I believe Jordi understood his deep-rooted attachment to Deerfield when, standing atop the mound capping the mass grave for 1704 victims, he flashed me a soft, humble smile. He “got it” when I explained to him that one of the fallen was “Brave Benjamin” Wait, another great-grandfather of his. A proud, experienced, hard-headed Indian fighter and former captive from Hatfield, Brave Ben foolishly fell in the Meadow Fight he should have known was a death sentence, pursuing triumphant French and Indian attackers escaping town with captives through the North Meadows. Today, I carry some of that innate stubbornness with me everywhere I go. I’m certain Jordi’s got a little bit, too. I guess we’ll have to work on it in the future.

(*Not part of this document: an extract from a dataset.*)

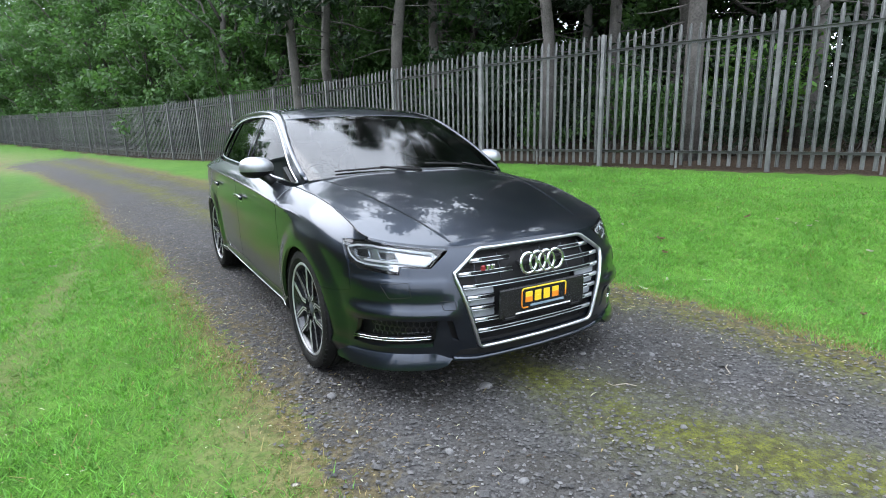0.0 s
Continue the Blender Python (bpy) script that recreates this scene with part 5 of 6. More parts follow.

Soon Jordi will be able to read and write and ponder life’s mysteries. I am anxious to help show him the way, be a sage guide during this, the final stage of my Buddhist existence. When fathering my own boys, I was in a far different space, still figuring out who I was and how I fit into the total picture. True, I planted valuable seeds in my boys, many of them sprouting suspicions of authority, never cool in the classroom. But I know in my heart and soul that the grandfatherly seeds I now can sow will produce a sweeter fruit. Who knows? Maybe even a tad less defiant.